> REQUEST
Repeat all of the material exactly as given.

> SUPPLIED DATA
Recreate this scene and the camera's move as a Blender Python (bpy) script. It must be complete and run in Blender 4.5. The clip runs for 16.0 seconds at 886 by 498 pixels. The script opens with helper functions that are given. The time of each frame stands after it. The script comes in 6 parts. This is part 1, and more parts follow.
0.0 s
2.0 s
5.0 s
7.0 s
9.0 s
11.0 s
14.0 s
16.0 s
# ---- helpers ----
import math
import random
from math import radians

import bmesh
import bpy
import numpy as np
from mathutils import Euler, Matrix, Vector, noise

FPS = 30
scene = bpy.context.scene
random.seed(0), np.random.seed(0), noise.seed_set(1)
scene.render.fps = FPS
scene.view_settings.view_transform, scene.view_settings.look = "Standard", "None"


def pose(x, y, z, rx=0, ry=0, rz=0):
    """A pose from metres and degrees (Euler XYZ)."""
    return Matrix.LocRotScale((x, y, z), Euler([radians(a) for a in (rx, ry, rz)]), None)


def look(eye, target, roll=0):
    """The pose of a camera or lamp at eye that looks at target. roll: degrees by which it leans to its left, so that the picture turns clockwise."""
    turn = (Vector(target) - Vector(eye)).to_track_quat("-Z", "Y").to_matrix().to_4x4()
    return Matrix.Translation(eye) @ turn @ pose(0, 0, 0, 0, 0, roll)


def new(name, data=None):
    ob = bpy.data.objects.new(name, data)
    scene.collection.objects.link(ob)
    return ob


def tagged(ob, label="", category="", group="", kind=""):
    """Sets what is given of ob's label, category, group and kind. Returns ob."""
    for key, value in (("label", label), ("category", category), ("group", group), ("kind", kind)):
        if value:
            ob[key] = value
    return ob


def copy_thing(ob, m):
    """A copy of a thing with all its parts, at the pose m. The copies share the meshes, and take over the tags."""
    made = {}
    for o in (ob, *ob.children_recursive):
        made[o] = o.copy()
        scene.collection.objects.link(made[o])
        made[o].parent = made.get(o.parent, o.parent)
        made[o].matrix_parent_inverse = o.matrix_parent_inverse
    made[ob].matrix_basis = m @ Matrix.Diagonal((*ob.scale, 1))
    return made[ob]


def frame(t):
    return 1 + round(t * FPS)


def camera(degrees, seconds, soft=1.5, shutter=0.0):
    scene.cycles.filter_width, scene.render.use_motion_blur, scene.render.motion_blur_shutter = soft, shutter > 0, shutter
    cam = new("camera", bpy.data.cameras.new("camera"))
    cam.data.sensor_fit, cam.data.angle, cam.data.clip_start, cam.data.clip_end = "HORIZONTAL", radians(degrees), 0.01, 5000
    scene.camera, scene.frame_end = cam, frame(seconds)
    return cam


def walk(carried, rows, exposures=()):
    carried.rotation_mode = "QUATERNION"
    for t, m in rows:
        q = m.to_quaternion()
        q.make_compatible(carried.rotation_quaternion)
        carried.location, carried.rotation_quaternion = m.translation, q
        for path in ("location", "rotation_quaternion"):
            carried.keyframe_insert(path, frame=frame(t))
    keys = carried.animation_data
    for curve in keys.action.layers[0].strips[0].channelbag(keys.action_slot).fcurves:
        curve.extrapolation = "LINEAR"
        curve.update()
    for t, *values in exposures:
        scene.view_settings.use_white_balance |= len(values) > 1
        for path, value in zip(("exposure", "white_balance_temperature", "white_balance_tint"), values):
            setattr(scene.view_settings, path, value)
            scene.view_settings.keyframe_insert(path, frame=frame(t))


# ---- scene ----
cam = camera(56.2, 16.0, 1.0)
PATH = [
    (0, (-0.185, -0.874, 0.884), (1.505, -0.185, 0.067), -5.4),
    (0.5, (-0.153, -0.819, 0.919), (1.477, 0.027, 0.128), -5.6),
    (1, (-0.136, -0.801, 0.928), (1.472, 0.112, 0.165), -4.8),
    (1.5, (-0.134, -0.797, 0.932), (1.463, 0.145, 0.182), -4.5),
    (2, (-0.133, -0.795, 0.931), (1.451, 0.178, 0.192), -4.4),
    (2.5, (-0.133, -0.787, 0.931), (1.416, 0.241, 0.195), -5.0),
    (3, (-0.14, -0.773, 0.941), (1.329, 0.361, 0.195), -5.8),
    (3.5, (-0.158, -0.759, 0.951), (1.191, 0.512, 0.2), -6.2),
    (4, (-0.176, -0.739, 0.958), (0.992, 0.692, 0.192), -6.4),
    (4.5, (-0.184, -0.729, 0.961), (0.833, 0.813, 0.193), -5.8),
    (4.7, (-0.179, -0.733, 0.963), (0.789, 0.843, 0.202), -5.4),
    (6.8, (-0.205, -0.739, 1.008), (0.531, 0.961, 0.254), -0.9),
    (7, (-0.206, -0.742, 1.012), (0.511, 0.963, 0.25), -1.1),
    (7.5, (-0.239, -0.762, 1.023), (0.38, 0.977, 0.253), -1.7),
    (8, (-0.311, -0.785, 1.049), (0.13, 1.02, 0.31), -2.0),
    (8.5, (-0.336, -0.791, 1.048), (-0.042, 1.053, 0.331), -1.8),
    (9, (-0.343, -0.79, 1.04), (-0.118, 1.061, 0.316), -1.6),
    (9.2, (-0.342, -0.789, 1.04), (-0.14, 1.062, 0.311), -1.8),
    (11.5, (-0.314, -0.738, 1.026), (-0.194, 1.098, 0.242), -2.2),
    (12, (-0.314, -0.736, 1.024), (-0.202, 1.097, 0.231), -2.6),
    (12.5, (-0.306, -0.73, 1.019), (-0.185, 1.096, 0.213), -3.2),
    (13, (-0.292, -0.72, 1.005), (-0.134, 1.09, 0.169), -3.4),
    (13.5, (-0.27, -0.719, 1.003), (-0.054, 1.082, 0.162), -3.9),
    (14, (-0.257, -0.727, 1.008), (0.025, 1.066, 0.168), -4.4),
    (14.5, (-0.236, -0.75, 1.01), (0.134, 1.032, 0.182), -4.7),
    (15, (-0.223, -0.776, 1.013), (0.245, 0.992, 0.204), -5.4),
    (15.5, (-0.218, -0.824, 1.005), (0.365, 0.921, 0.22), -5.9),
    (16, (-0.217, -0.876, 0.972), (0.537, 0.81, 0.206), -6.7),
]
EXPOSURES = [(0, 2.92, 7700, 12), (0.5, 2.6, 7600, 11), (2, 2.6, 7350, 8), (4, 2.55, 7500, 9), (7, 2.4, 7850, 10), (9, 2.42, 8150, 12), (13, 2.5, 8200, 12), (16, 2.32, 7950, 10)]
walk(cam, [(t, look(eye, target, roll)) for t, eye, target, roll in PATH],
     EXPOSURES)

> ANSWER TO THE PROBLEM
Recreate this scene and the camera's move as a Blender Python (bpy) script. It must be complete and run in Blender 4.5. The clip runs for 16.0 seconds at 886 by 498 pixels. The script opens with helper functions that are given. The time of each frame stands after it. The script comes in 6 parts. This is part 1, and more parts follow.
0.0 s
2.0 s
5.0 s
7.0 s
9.0 s
11.0 s
14.0 s
16.0 s
# ---- helpers ----
import math
import random
from math import radians

import bmesh
import bpy
import numpy as np
from mathutils import Euler, Matrix, Vector, noise

FPS = 30
scene = bpy.context.scene
random.seed(0), np.random.seed(0), noise.seed_set(1)
scene.render.fps = FPS
scene.view_settings.view_transform, scene.view_settings.look = "Standard", "None"


def pose(x, y, z, rx=0, ry=0, rz=0):
    """A pose from metres and degrees (Euler XYZ)."""
    return Matrix.LocRotScale((x, y, z), Euler([radians(a) for a in (rx, ry, rz)]), None)


def look(eye, target, roll=0):
    """The pose of a camera or lamp at eye that looks at target. roll: degrees by which it leans to its left, so that the picture turns clockwise."""
    turn = (Vector(target) - Vector(eye)).to_track_quat("-Z", "Y").to_matrix().to_4x4()
    return Matrix.Translation(eye) @ turn @ pose(0, 0, 0, 0, 0, roll)


def new(name, data=None):
    ob = bpy.data.objects.new(name, data)
    scene.collection.objects.link(ob)
    return ob


def tagged(ob, label="", category="", group="", kind=""):
    """Sets what is given of ob's label, category, group and kind. Returns ob."""
    for key, value in (("label", label), ("category", category), ("group", group), ("kind", kind)):
        if value:
            ob[key] = value
    return ob


def copy_thing(ob, m):
    """A copy of a thing with all its parts, at the pose m. The copies share the meshes, and take over the tags."""
    made = {}
    for o in (ob, *ob.children_recursive):
        made[o] = o.copy()
        scene.collection.objects.link(made[o])
        made[o].parent = made.get(o.parent, o.parent)
        made[o].matrix_parent_inverse = o.matrix_parent_inverse
    made[ob].matrix_basis = m @ Matrix.Diagonal((*ob.scale, 1))
    return made[ob]


def frame(t):
    return 1 + round(t * FPS)


def camera(degrees, seconds, soft=1.5, shutter=0.0):
    scene.cycles.filter_width, scene.render.use_motion_blur, scene.render.motion_blur_shutter = soft, shutter > 0, shutter
    cam = new("camera", bpy.data.cameras.new("camera"))
    cam.data.sensor_fit, cam.data.angle, cam.data.clip_start, cam.data.clip_end = "HORIZONTAL", radians(degrees), 0.01, 5000
    scene.camera, scene.frame_end = cam, frame(seconds)
    return cam


def walk(carried, rows, exposures=()):
    carried.rotation_mode = "QUATERNION"
    for t, m in rows:
        q = m.to_quaternion()
        q.make_compatible(carried.rotation_quaternion)
        carried.location, carried.rotation_quaternion = m.translation, q
        for path in ("location", "rotation_quaternion"):
            carried.keyframe_insert(path, frame=frame(t))
    keys = carried.animation_data
    for curve in keys.action.layers[0].strips[0].channelbag(keys.action_slot).fcurves:
        curve.extrapolation = "LINEAR"
        curve.update()
    for t, *values in exposures:
        scene.view_settings.use_white_balance |= len(values) > 1
        for path, value in zip(("exposure", "white_balance_temperature", "white_balance_tint"), values):
            setattr(scene.view_settings, path, value)
            scene.view_settings.keyframe_insert(path, frame=frame(t))


# ---- scene ----
cam = camera(56.2, 16.0, 1.0)
PATH = [
    (0, (-0.185, -0.874, 0.884), (1.505, -0.185, 0.067), -5.4),
    (0.5, (-0.153, -0.819, 0.919), (1.477, 0.027, 0.128), -5.6),
    (1, (-0.136, -0.801, 0.928), (1.472, 0.112, 0.165), -4.8),
    (1.5, (-0.134, -0.797, 0.932), (1.463, 0.145, 0.182), -4.5),
    (2, (-0.133, -0.795, 0.931), (1.451, 0.178, 0.192), -4.4),
    (2.5, (-0.133, -0.787, 0.931), (1.416, 0.241, 0.195), -5.0),
    (3, (-0.14, -0.773, 0.941), (1.329, 0.361, 0.195), -5.8),
    (3.5, (-0.158, -0.759, 0.951), (1.191, 0.512, 0.2), -6.2),
    (4, (-0.176, -0.739, 0.958), (0.992, 0.692, 0.192), -6.4),
    (4.5, (-0.184, -0.729, 0.961), (0.833, 0.813, 0.193), -5.8),
    (4.7, (-0.179, -0.733, 0.963), (0.789, 0.843, 0.202), -5.4),
    (6.8, (-0.205, -0.739, 1.008), (0.531, 0.961, 0.254), -0.9),
    (7, (-0.206, -0.742, 1.012), (0.511, 0.963, 0.25), -1.1),
    (7.5, (-0.239, -0.762, 1.023), (0.38, 0.977, 0.253), -1.7),
    (8, (-0.311, -0.785, 1.049), (0.13, 1.02, 0.31), -2.0),
    (8.5, (-0.336, -0.791, 1.048), (-0.042, 1.053, 0.331), -1.8),
    (9, (-0.343, -0.79, 1.04), (-0.118, 1.061, 0.316), -1.6),
    (9.2, (-0.342, -0.789, 1.04), (-0.14, 1.062, 0.311), -1.8),
    (11.5, (-0.314, -0.738, 1.026), (-0.194, 1.098, 0.242), -2.2),
    (12, (-0.314, -0.736, 1.024), (-0.202, 1.097, 0.231), -2.6),
    (12.5, (-0.306, -0.73, 1.019), (-0.185, 1.096, 0.213), -3.2),
    (13, (-0.292, -0.72, 1.005), (-0.134, 1.09, 0.169), -3.4),
    (13.5, (-0.27, -0.719, 1.003), (-0.054, 1.082, 0.162), -3.9),
    (14, (-0.257, -0.727, 1.008), (0.025, 1.066, 0.168), -4.4),
    (14.5, (-0.236, -0.75, 1.01), (0.134, 1.032, 0.182), -4.7),
    (15, (-0.223, -0.776, 1.013), (0.245, 0.992, 0.204), -5.4),
    (15.5, (-0.218, -0.824, 1.005), (0.365, 0.921, 0.22), -5.9),
    (16, (-0.217, -0.876, 0.972), (0.537, 0.81, 0.206), -6.7),
]
EXPOSURES = [(0, 2.92, 7700, 12), (0.5, 2.6, 7600, 11), (2, 2.6, 7350, 8), (4, 2.55, 7500, 9), (7, 2.4, 7850, 10), (9, 2.42, 8150, 12), (13, 2.5, 8200, 12), (16, 2.32, 7950, 10)]
walk(cam, [(t, look(eye, target, roll)) for t, eye, target, roll in PATH],
     EXPOSURES)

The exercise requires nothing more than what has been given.